National Assembly of the Philippines
- Long title An Act to Control and Regulate the Immigration of Aliens into the Philippines ;
- Territorial extent: Philippines
- Passed by: National Assembly of the Philippines
- Passed: August 26, 1940

= Philippine Immigration Act =

The Philippine Immigration Act of 1940, also known as Commonwealth Act no. 613, is a law establishing the Bureau of Immigration of the Philippines and establishing the visa policy of the Philippines.

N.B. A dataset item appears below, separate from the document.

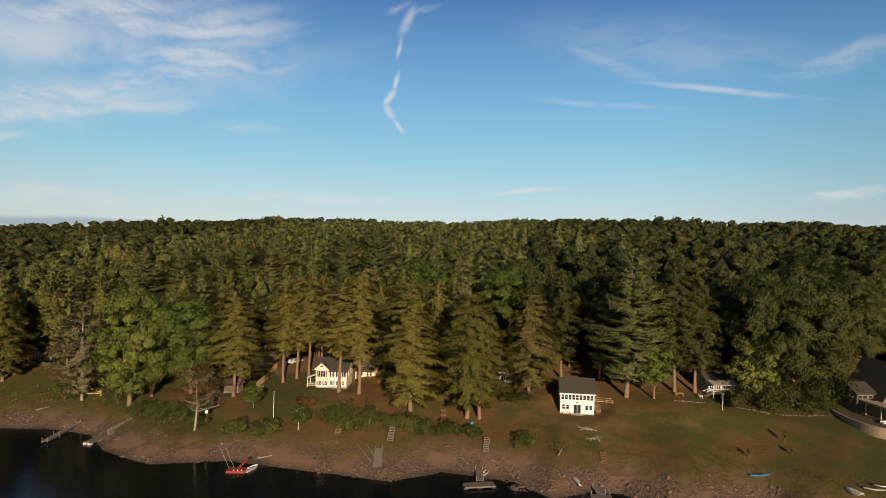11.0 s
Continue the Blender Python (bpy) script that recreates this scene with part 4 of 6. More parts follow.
def white_cottage():
    h = thing("white_cottage", 205.9, 220.4, 6.9, -50, "small two-storey white cottage with charcoal roof built into the slope", "house")
    w, d, z1, rise = 7.5, 6.6, 4.75, 2.6
    part("foundation", Kit().box(-0.05, w + 0.05, -0.05, d + 0.05, -1.2, 0.12), CONCRETE, h)
    part("wall", gable_body(0, w, 0, d, 0.12, z1, rise), WHITE, h)
    gable_roof(h, 0, w, 0, d, z1, rise, 0.35)
    part("fascia", Kit().box(-0.35, w + 0.35, -0.42, -0.36, z1 - 0.30, z1 - 0.10), TRIM, h)
    part("gutter", Kit().box(-0.35, w + 0.35, -0.52, -0.43, z1 - 0.24, z1 - 0.12), TRIM, h)
    for k in range(9):
        window(h, 0.55 + k * 0.80, 0, 3.20, 0.60, 1.05, (1, 2))
    for x in (0.75, 1.65, 5.85, 6.75):
        window(h, x, 0, 1.05, 0.62, 0.95, (1, 2))
    door = part("door", Kit().box(2.92, 2.98, -0.06, 0.04, 0.14, 2.16).box(4.52, 4.58, -0.06, 0.04, 0.14, 2.16).box(2.98, 4.52, -0.06, 0.04, 2.10, 2.16).box(3.72, 3.78, -0.05, 0.04, 0.14, 2.10), TRIM, h, "glazed double door in a white frame")
    for x in (2.98, 3.78):
        part("pane", Kit().box(x, x + 0.74, -0.03, 0.03, 0.16, 2.10), GLASS, door, "dark door glass")
    part("sign", Kit().box(3.45, 4.05, -0.05, 0.0, 2.42, 2.62), BLACK, h, "small dark sign over the door")
    part("doorstep", Kit().box(2.6, 4.9, -0.9, -0.02, -0.15, 0.12), CONCRETE, h)
    part("bench", Kit().box(0.5, 2.4, -0.5, -0.1, 0.35, 0.42).box(0.6, 0.7, -0.45, -0.15, 0, 0.35).box(2.2, 2.3, -0.45, -0.15, 0, 0.35), ORANGE, h, "low orange-brown bench against the wall")
    for y in (1.6, 4.2):
        window(h, w, y, 3.2, 0.7, 1.0, (1, 2), "right")
        window(h, 0, y, 3.2, 0.7, 1.0, (1, 2), "left")
    part("back_deck", Kit().box(w + 0.2, w + 4.2, 3.2, 6.0, 2.3, 2.42), DECK, h)
    for x, y in ((w + 0.4, 3.3), (w + 4.0, 3.3), (w + 4.0, 5.8)):
        part("deck_post", Kit().box(x - 0.06, x + 0.06, y - 0.06, y + 0.06, 0.0, 3.2), WOOD, h)
    part("deck_rail", Kit().box(w + 0.3, w + 4.1, 3.25, 3.33, 3.1, 3.2).box(w + 0.3, w + 4.1, 3.25, 3.33, 2.7, 2.77), WOOD, h)
    stairs("garden_stairs", 211.6, 214.0, 7.0, -50, 9, 1.1, 0.17, 0.34, "wooden garden stairs beside the white cottage")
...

The law was passed on August 26, 1940 by the National Assembly of the Philippines. Its long name is "An Act to Control and Regulate the Immigration of Aliens into the Philippines."

==Exclusion==
The law contains several categories of persons to be excluded from the country. The common grounds for exclusion are persons likely to become a public charge, persons who have been convicted of a crime involving moral turpitude and persons not properly documented.

==Amendments==
The Act has been amended many times:
- Republic Act No. 118, (An Act Requiring Aliens Seeking to Enter the Philippines to Pay the Sum of Fifty Pesos for Each Certificate of Residence, Thereby Amending Item (10) of Paragraph (A) of Section Forty-Two of Commonwealth Act Numbered Six Hundred and Thirteen). Approved on June 7, 1947.
- Republic Act No. 135, (An Act to Amend Subsection (a) of Section 42 of Commonwealth Act No. 613, Entitled "An Act to Control and Regulate the Immigration of Aliens Into the Philippines," and to Repeal Subsections (x) and (y) of Section 1414 of the Revised Administrative Code). Approved on June 14, 1947.
- Republic Act No. 144, (An Act to Amend Sections Six, Thirty-Seven, Forty-Two, Forty-Four, Forty-Five and Forty-Six of Commonwealth Act Numbered Six Hundred and Thirteen, Entitled "An Act to Control and Regulate the Immigration of Aliens into the Philippines," and to Insert a New Section in Said Act to be Known as Section Twenty-Two-A). Approved on June 14, 1947.
- Republic Act No. 503, (An Act to Amend Certain Section of Commonwealth Act No. 613, Otherwise Known as the "Philippine immigration Act of 1940"). Approved on June 12, 1950.
- Republic Act No. 749, (An Act to Amend Certain Section of Commonwealth Act No. 613, Otherwise Known as the "Philippine immigration Act of 1940", as Amended). Approved on June 18, 1952.
- Republic Act No. 827, (An Act to Amend Section 46 of Commonwealth Act No. 613, Otherwise Known as the "Philippine immigration Act of 1940", as Amended). Approved on August 14, 1952.
- Republic Act No. 1901, (An Act to Amend Commonwealth Act No. 613, Otherwise Known as the "Philippine Immigration Act of 1940", as Amended). Approved on June 22, 1957.
- Republic Act No. 4376, (An Act Amending Section Thirteen of Commonwealth Act Numbered Six Hundred Thirteen, Otherwise Known as "The Philippine Immigration Act of 1940" so as to Include as Non-Quota Immigrants Who May be Admitted into the Philippines, Natural Born Citizens Who Have Been Naturalized in a Foreign Country and Desire to Return for Permanent Residence). Approved on June 19, 1965.
- Republic Act No. 5171, (An Act to Facilitate the Entry into the Philippines of International Traders and Investors of Foreign Nationality, Amending for the Purpose Subparagraph (d) of Section Nine of Commonwealth Act Numbered Six Hundred Thirteen, Otherwise Known as the Philippine Immigration Act of 1940, as Amended by Republic Act Numbered Five Hundred and Three). Approved on August 4, 1967.
- Republic Act No. 5701, (An Act to Amend Section 46 of Commonwealth Act No. 613, Otherwise Known as the "Philippine immigration Act of 1940", as Amended). Approved on June 21, 1969.
- Presidential Decree No. 524, (Amending Section 42 of the "Philippine Immigration Act of 1940", as Amended (Providing for New Fees)). Approved on July 31, 1974.